Baidu's growth story isn't over yet
While we've been tracking the phenomenal growth of Baidu (NASDAQ:BIDU) since 2006, the recent Q3 and the economic outlook for China indicate that the growth for Baidu is far from over. In early 2009, long before the stock split and was trading at $100 (split adjusted: $10), our proprietary future comparative market cap evaluation model indicated a potential stock price of $1,000. Needless to say that nobody took us serious and as usual the naysayer published their many reasons why Baidu was overvalued. But so far, since then the performance of the stock price reached an equivalent of around $2,410. In early May 2014, our evaluation model indicated again a clear re-entry level at $150 with a mid-term target of $300 and a longer term price target of around $500 with yet again a long-term price target (by approx. 2020) of $1,000 which would still value Baidu way below Google's current market cap.
Baidu is directly connected to the immense China growth story
China remains a tremendous growth opportunity even if in between exuberant growth may slow down to more "normal" levels at times. We need to remember that just like stock prices, exuberant growth is never a straight line up. Nearly one billion people are still not integrated in China's new economy. That number alone is a reality check for China's immense economic expansion over the next couple of decades. And it's not just potential growth but instead it's a guaranteed scenario. When we look at the big picture of the China growth story then we see that a solid foundation has been laid to have a very effective integration process of nearly a billion consumers for decades to come.
The reasons why Baidu is still undervalued
The recent IPO of Alibaba (NYSE:BABA) made Baidu's stock connected to the performance of Alibaba shares. And that's actually good, because we think that Alibaba (BABA) too will continue to expand their businesses in the coming years. At around $84 B market cap, Baidu is inexpensive when compared to e.g. Google (GOOG, GOOGL) which is trading at a market cap of $380 B. Alibaba's market cap is now around $248 B and the struggling and tattered Yahoo (YHOO) market cap is registering at $45 B. We all know that Google will continue to grow, but Baidu's growth potential in percentage terms is far greater than the expected Google expansion. And China is not a market that is available to Google, but remains a solid monopoly for Baidu. With this fact there's yet another positive angle to the Baidu story. Should the government of China allow Google to enter the Chinese market some day, then this will be only possible via Baidu. This is due to the part ownership of the Chinese government in Baidu. Meaning, if down the road Google comes to a deal with the Chinese government, then most likely they not only will have to cooperate with Baidu, but instead acquire Baidu. A takeover/merger valuation of Baidu would be no less than $250 B offering a solid triple in the current stock price.

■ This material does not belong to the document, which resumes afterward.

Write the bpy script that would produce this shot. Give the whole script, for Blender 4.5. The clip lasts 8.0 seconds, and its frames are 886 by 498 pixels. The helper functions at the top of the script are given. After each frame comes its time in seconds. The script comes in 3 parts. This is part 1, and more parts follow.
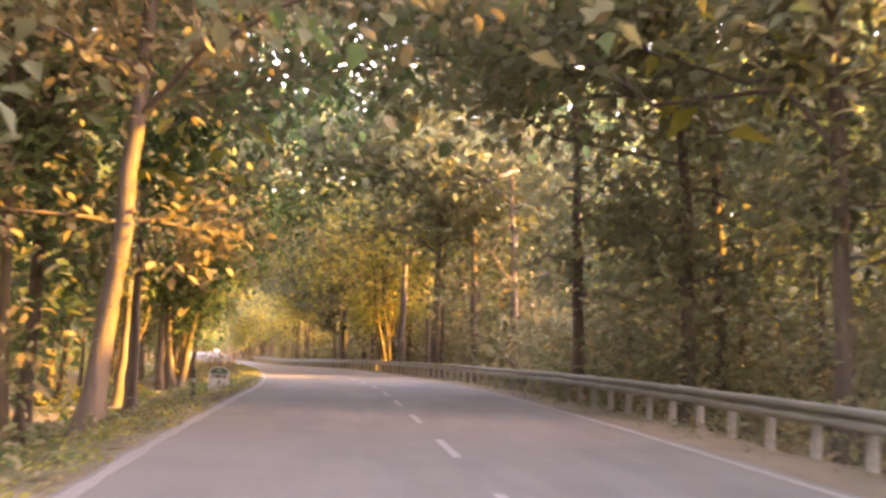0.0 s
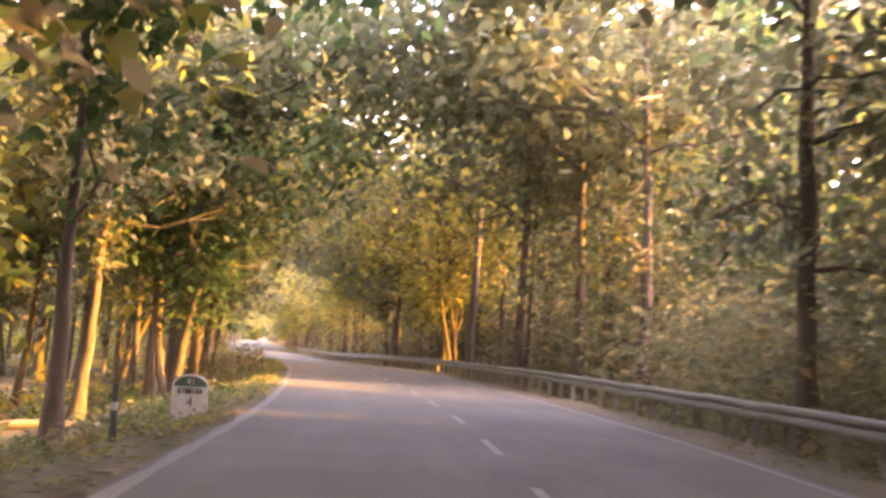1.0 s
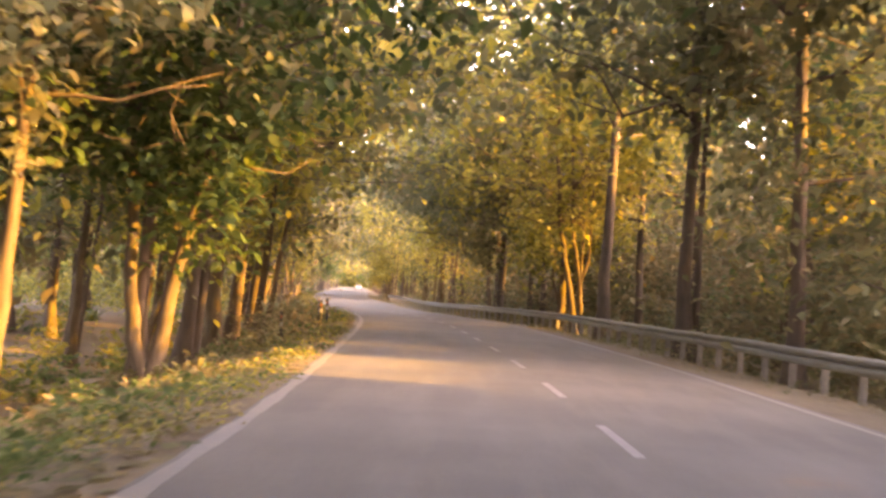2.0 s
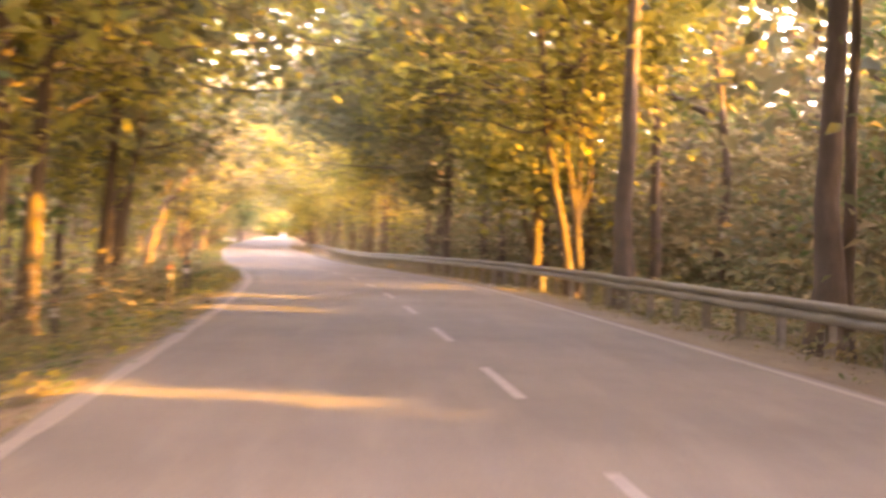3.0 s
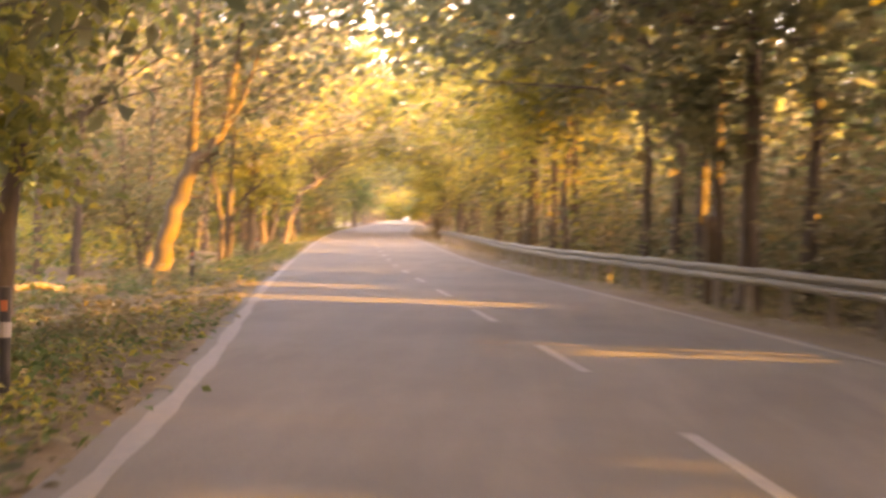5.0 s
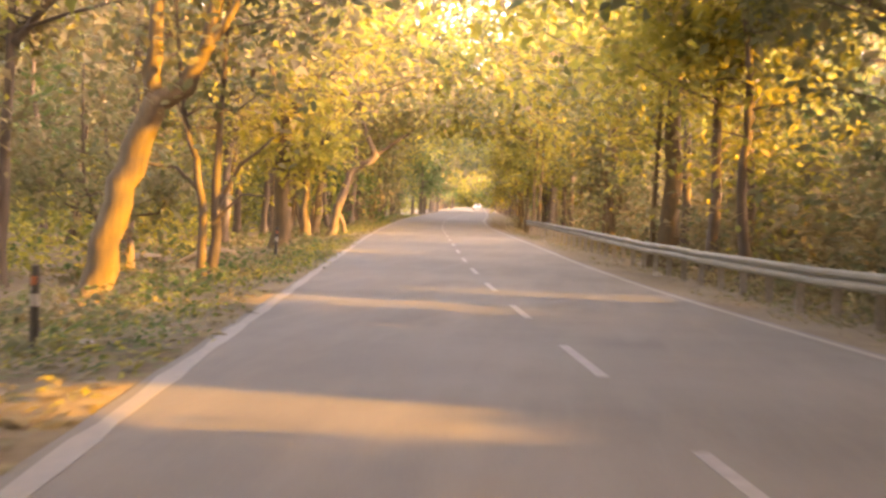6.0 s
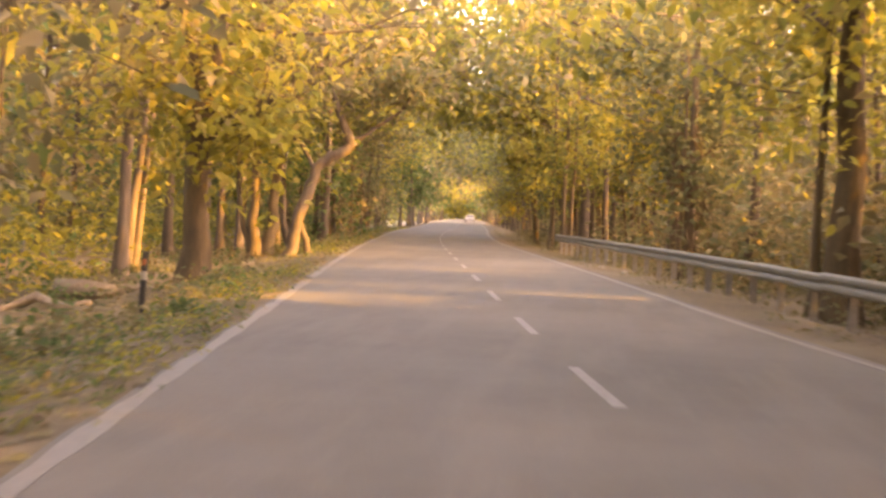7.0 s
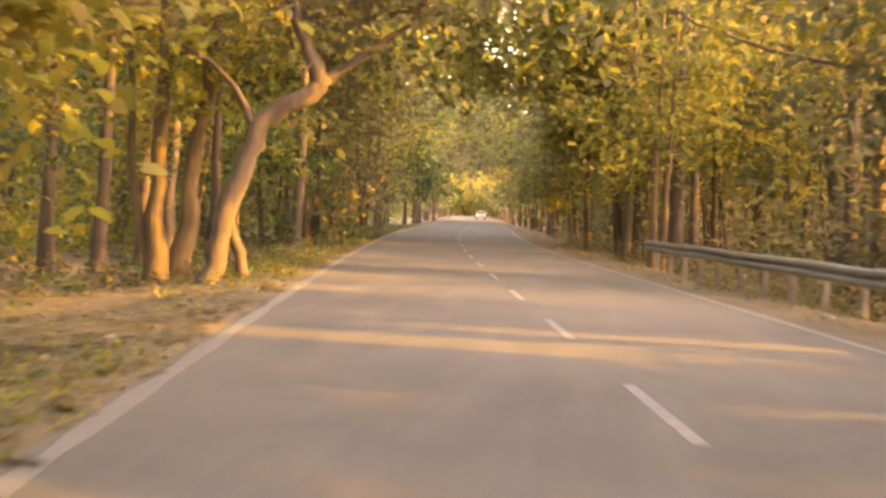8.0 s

Going by the numbers and final thoughts
As always when making investment/trading decisions, emotions need to be eliminated as only the numbers and analysis matter. Even though revenue was nominally below estimates for Baidu in Q3/2014 it is not an issue in the overall picture of the phenomenal growth story of Baidu and China. We don't think that Baidu will fall asleep at the switch but will continue to innovate, expand and engage in cooperation with other Chinese and International companies. Considering everything, the growth story and potential for Baidu stock continues to be exceptionally strong.
Disclosure: At the time of first publication (Oct. 31, 2014) of this article, the author did not have a position in any security mentioned, but may enter a position in the future. This article is only a reflection of personal thoughts and is not a solicitation or recommendation to purchase, sell, trade or invest in any security mentioned.
Disclosure: The author has no positions in any stocks mentioned, and no plans to initiate any positions within the next 72 hours.
Additional disclosure: The article is solely a reflection of personal opinion and is not a solicitation to buy, sell, trade, invest, etc. in any securities mentioned in this article.